I have the schema which can be described by the next relations
Order 1->* User 1->1 Address, in EDN it is is described by the next attributes:
{
:db/ident :User/address
:db/valueType :db.type/ref
:db/isComponent true
:db/cardinality :db.cardinality/one
}
{
:db/ident :Address/zipCode
:db/valueType :db.type/string
:db/index true
:db/cardinality :db.cardinality/one
}
{
:db/ident :Order/users
:db/valueType :db.type/ref
:db/cardinality :db.cardinality/many
}
And the next original datalog query(in human text as get orders where users.address != 17592186093790 AND users.address.zipCode != “12345”):
[:find
[?Order ...]
:in $
:where
; The next two conditions make ?User_1 containing 2000 elements
[?User_1 :User/address ?User_address_compare_value_2]

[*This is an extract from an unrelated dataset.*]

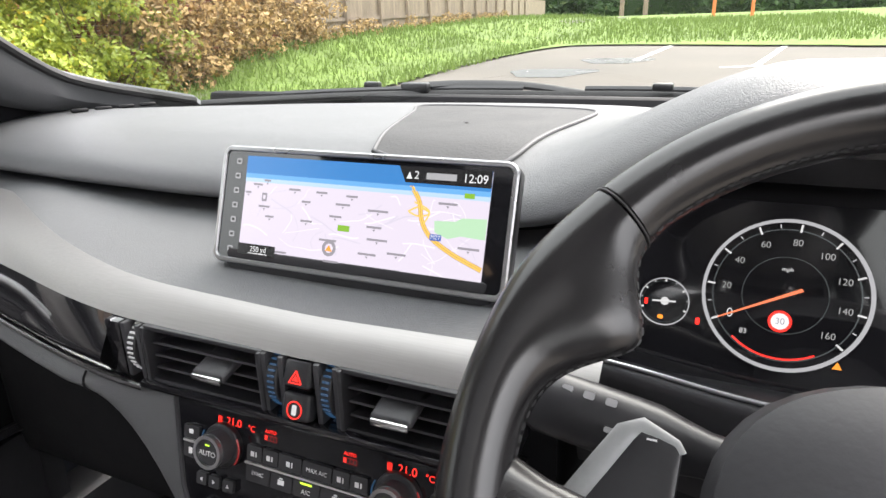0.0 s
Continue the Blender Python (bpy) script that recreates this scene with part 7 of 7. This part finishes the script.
far_rose = thing("rose_bush", wall_at(6.0, 0, 0.6), "second rose bush with yellowing leaves by the wall", "shrub")
cs3 = []
rs = random.Random(5)
for k in range(70):
    p = wall_at(6.0 + rs.uniform(-1.5, 1.3), rs.uniform(0.5, 2.25), rs.uniform(0.2, 1.2))
    cs3.append((p.x, p.y, p.z, rs.uniform(0.18, 0.34)))
leaves("foliage", cs3, 9000, 0.050, 13, M_LEAF_ROSE, far_rose)
limbs(wall_at(6.0, 0.1, 0.6), [c[:3] for c in cs3[::5]], 0.025, 8, far_rose)


def tree(at, h, spread, n, count, size, seed, mat, label, name="tree"):
    t = thing(name, at, label, "tree")
    rs = random.Random(seed)
    base = Vector(at)
    part("trunk", tube([base + Vector((0.06 * h * math.sin(k) * 0.2, 0.05 * h * math.cos(1.7 * k) * 0.2, h * 0.7 * k / 7)) for k in range(8)], lambda q: 0.035 * h * (1 - 0.75 * q) * 0.6, 9), M_BARK, t)
    cs_ = []
    for _ in range(n):
        a, q = rs.uniform(0, 2 * math.pi), rs.uniform(0.1, 1) ** 0.6
        z = 0.40 + 0.60 * rs.random() ** 0.85
        w = spread * q * math.sin(math.pi * min(1, 0.10 + (z - 0.40) / 0.60 * 0.78)) ** 0.6
        cs_.append((base.x + w * math.cos(a), base.y + w * math.sin(a), base.z + h * z, rs.uniform(0.12, 0.30) * spread))
    limbs(base + Vector((0, 0, h * 0.3)), [c[:3] for c in cs_[::6]], 0.008 * h, seed, t, "limb")
    leaves("crown", cs_, count, size, seed + 1, mat, t)
    return t


tree((-15.5, -1.5, 0), 6.0, 1.75, 100, 26000, 0.058, 21, M_LEAF_TREE, "young tree with sparse yellow green leaves")
tree((-19.0, -4.2, 0), 6.9, 1.7, 80, 17000, 0.062, 24, M_LEAF_TREE, "tall tree with pale green leaves")
tree((-19.0, -7.2, 0), 7.8, 1.3, 55, 11000, 0.066, 27, M_LEAF_DARK, "slender tree with thin dull green leaves")
tree((-20.0, -19.2, 0), 5.6, 1.7, 50, 7000, 0.09, 30, M_LEAF_HEDGE, "dense rounded green tree beside the house")
behind = thing("garden_shrub", wall_at(-9.4, 0, -1.6), "dense dark green shrub behind the brick wall", "shrub")
cs7 = []
rs = random.Random(14)
for k in range(110):
    s = rs.uniform(-12.5, -7.4)
    top = table(s, (-12.5, -10.4, -9.2, -8.0, -7.4), (3.5, 3.35, 3.15, 2.85, 2.45))
    p = wall_at(s, top * (1 - 0.75 * rs.random() ** 1.6), rs.uniform(-2.4, -1.0))
    cs7.append((p.x, p.y, p.z, rs.uniform(0.22, 0.42)))
leaves("foliage", cs7, 15000, 0.050, 34, M_LEAF_HEDGE, behind)
limbs(wall_at(-9.6, 0, -1.7), [c[:3] for c in cs7[::5]], 0.03, 35, behind)
hedge = thing("garden_hedge", (-13, -20, 0), "clipped green hedge behind the wall", "hedge")
cs4 = []
rs = random.Random(8)
for k in range(120):
    cs4.append((-12.5 + rs.uniform(-0.8, 0.8), -26 + rs.uniform(-9, 9), rs.uniform(0.4, 3.5), rs.uniform(0.4, 0.7)))
leaves("foliage", cs4, 12000, 0.09, 35, M_LEAF_HEDGE, hedge)
part("core", rbox((-12.5, -26, 1.5), (0.9, 18, 3.0), 0.3, 3), M_BARK, hedge)

# fence and the far edge of the field
F0, F1 = Vector((-9.80, 13.0, 0)), Vector((-16.8, 61.0, 0))
fence = thing("board_fence", F0, "weathered grey brown board fence", "fence")
FD = (F1 - F0).normalized()
FL = (F1 - F0).length
rot = pose(0, 0, 0, 0, 0, math.degrees(math.atan2(FD.y, FD.x))).to_3x3().to_4x4()
k = 0
while k * 0.155 < FL:
    p = F0 + FD * (k * 0.155)
    if k * 0.155 < 26:
        part("board", rbox(p + Vector((0, 0, ground_z(p.x, p.y) + 0.98)), (0.148, 0.022, 1.72 + 0.03 * math.sin(k * 2.3)), 0.003, 1, rot), M_FENCE, fence)
    k += 1
part("far_boards", prism([F0 + FD * 26, F1, F1 + Vector((0, 0, 3.9)), F0 + FD * 26 + Vector((0, 0, 3.3))], (0.03, 0, 0)), M_FENCE, fence, smooth=False)
for k in range(14):
    p = F0 + FD * (0.4 + 2.75 * k) + Vector((0.06, 0, 0))
    part("post", rbox(p + Vector((0.03, 0, ground_z(p.x, p.y) + 1.0)), (0.10, 0.10, 2.0), 0.01, 1, rot), M_FENCE, fence)
for z in (0.45, 1.45):
    a, b = F0 + Vector((0.045, 0, 0)), F0 + FD * 26 + Vector((0.045, 0, 0))
    part("rail", prism([a + Vector((0, 0, ground_z(a.x, a.y) + z)), b + Vector((0, 0, ground_z(b.x, b.y) + z)), b + Vector((0, 0, ground_z(b.x, b.y) + z + 0.09)), a + Vector((0, 0, ground_z(a.x, a.y) + z + 0.09))], (0.04, 0, 0)), M_FENCE, fence, smooth=False)
for x, y in ((-1.6, 47.0), (0.7, 47.0)):
    p = thing("orange_post", (x, y, ground_z(x, y)), "thin orange painted post in the grass", "post", "orange posts")
    part("pole", tube([(x, y, ground_z(x, y) - 0.1), (x, y, ground_z(x, y) + 3.0)], 0.11, 8), M_POST_OR, p)
for x, y in ((-9.6, 60.0), (-7.6, 60.0)):
    p = thing("wooden_post", (x, y, ground_z(x, y)), "pale wooden post in the grass", "post", "wooden posts")
    part("pole", tube([(x, y, ground_z(x, y) - 0.1), (x, y, ground_z(x, y) + 4.0)], 0.20, 8), M_FENCE, p)
woods = thing("far_hedgerow", (0, 85, 3), "dark green hedgerow along the far edge of the field", "hedge", kind="stuff")
cs5 = []
rs = random.Random(18)
for k in range(260):
    cs5.append((rs.uniform(-60, 60), 86 + rs.uniform(-3, 3), 2.6 + rs.uniform(0, 9.0), rs.uniform(1.2, 2.4)))
leaves("foliage", cs5, 26000, 0.42, 41, M_LEAF_DARK, woods)
part("core", rbox((0, 88, 6), (130, 2, 11), 0.5, 2), M_LEAF_DARK, woods)
weeds = thing("dry_weeds", wall_at(14, 0, 0.8), "tall dry brown weeds before the fence", "weeds", kind="stuff")
cs6 = []
rs = random.Random(19)
for k in range(190):
    y = 6.8 + 7.2 * rs.random()
    x = -8.3 - (y - 6) * 0.20 + rs.uniform(-0.2, 0.9)
    cs6.append((x, y, ground_z(x, y) + rs.uniform(0.1, 1.7) * (1 - 0.5 * step(10.5, 14, y)), rs.uniform(0.15, 0.36)))
for k in range(60):
    y = rs.uniform(13, 40)
    x = -9.5 - (y - 13) * 0.145 + rs.uniform(0.05, 0.5)
    cs6.append((x, y, ground_z(x, y) + rs.uniform(0.05, 0.35), rs.uniform(0.15, 0.3)))
leaves("stalks", cs6, 16000, 0.055, 43, M_STRAW, weeds)

# grass blades, denser where the camera looks
rs = np.random.RandomState(51)
verts, faces = [], []
poly = edge
for k in range(26000):
    y = 6 + 40 * rs.rand() ** 1.6
    x = rs.uniform(-11 - y * 0.1, 6 if y > 20 else -5.2)
    if x > -5.2 and y < 20.5:
        continue
    h = rs.uniform(0.05, 0.16) * (1 + y * 0.02)
    a = rs.uniform(0, 2 * math.pi)
    w = 0.012 * (1 + y * 0.05)
    z = ground_z(x, y) + 0.045
    b = len(verts)
    verts += [(x - w * math.cos(a), y - w * math.sin(a), z), (x + w * math.cos(a), y + w * math.sin(a), z), (x + rs.uniform(-0.06, 0.06), y + rs.uniform(-0.06, 0.06), z + h)]
    faces.append((b, b + 1, b + 2))
me = bpy.data.meshes.new("grass")
me.from_pydata(verts, [], faces)
tagged(part_data("grass", me, M_BLADE, None, smooth=False), "rough green grass blades of the lawn", "grass", kind="stuff")

# ---- bricks of the garden wall and the garage ----
brick_me = {}


def brick_mesh(w, h, d, key_):
    if key_ not in brick_me:
        bm = rbox((0, 0, 0), (w, d, h), 0.0)
        me = bpy.data.meshes.new("brick")
        bm.to_mesh(me)
        bm.free()
        me.materials.append(M_BRICK if key_[0] == "w" else M_BRICK_OR)
        brick_me[key_] = me
    return brick_me[key_]


rot_w = pose(0, 0, 0, 0, 0, math.degrees(math.atan2(WD.y, WD.x)))
verts, faces = [], []
rs = random.Random(77)
box_f = ((0, 1, 2, 3), (7, 6, 5, 4), (0, 4, 5, 1), (1, 5, 6, 2), (2, 6, 7, 3), (3, 7, 4, 0))
singles = 0
for r in range(29):
    z = 0.04 + 0.075 * r
    n = int((S1 - S0) / 0.225)
    for k in range(n):
        s = S0 + 0.1125 + k * 0.225 + (0.1125 if r % 2 else 0)
        out = rs.uniform(-0.0025, 0.0025)
        c = wall_at(s, z, -0.05 + out)
        if -2.1 < s < -0.1 and z > 0.85 and singles < 200 or -7.2 < s < -6.2 and z > 1.3 and singles < 300:
            ob = new("brick", brick_mesh(0.213, 0.063, 0.102, ("w", 0)))
            ob.parent = garden_wall
            ob.matrix_parent_inverse = world_of(garden_wall).inverted()
            ob.matrix_basis = Matrix.Translation(c) @ rot_w
            singles += 1
            continue
        b = len(verts)
        for zz in (-0.0315, 0.0315):
            for a, o in ((-0.1065, -0.051), (0.1065, -0.051), (0.1065, 0.051), (-0.1065, 0.051)):
                verts.append(tuple(c + WD * a + WN * o + Vector((0, 0, zz))))
        faces += [tuple(b + i for i in f) for f in box_f]
me = bpy.data.meshes.new("bricks")
me.from_pydata(verts, [], faces)
tagged(part_data("bricks", me, M_BRICK, garden_wall, smooth=False), kind="stuff")
for r in range(11):
    z = 2.28 + 0.075 * r
    for k in range(8):
        y = -0.70 + k * 0.225 + (0.1125 if r % 2 else 0)
        if y > 0.86:
            continue
        ob = new("brick", brick_mesh(0.213, 0.063, 0.06, ("g", 0)))
        ob.parent = garage
        ob.matrix_parent_inverse = world_of(garage).inverted()
        ob.matrix_basis = Matrix.Translation((GX - 0.018, y, z)) @ pose(0, 0, 0, 0, 0, 90)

[(!= ?User_address_compare_value_2 17592186093790)]
; The next three conditions make ?Address_4 containing 2000 elements
[?Address_4 :Address/zipCode ?Address_zipCode_compare_value_5]
[(!= ?Address_zipCode_compare_value_5 "12345")]
; I believe issue is in the next condition
[?User_1 :User/address ?Address_4]
[?Order :Order/users ?User_1]
]
This query is fast executed for small bunch of data but when for example there are 4000 orders where each one has link to 5 of 2000 users and each user has own address(so there are 2000 addresses) then out of memory happens. I believe the issue happens during executing the next condition [?User_1 :User/address ?Address_4] which does joining between ?User_1 and ?Address_4. The current workaround is to separate the above query into two different queries and intersect results of both queries:
(def orders1 (d/q '[:find
[?Order ...]
:in $
:where
[?User_1 :User/address ?User_address_compare_value_2]
[(!= ?User_address_compare_value_2 17592186093790)]
[?Order :Order/users ?User_1]
]
(d/db conn)))
(def orders2 (d/q '[:find
[?Order ...]
:in $
:where
[?Address_4 :Address/zipCode ?Address_zipCode_compare_value_5]
[(!= ?Address_zipCode_compare_value_5 "12345")]
[?User_1 :User/address ?Address_4]
[?Order :Order/users ?User_1]
]
(d/db conn))
)
(clojure.set/intersection (set orders1) (set orders2))
In such way the result is gotten in the twinkling of an eye.
The question: Am I doing something in wrong way in original query? Can this issue be solved still getting result by executing single query?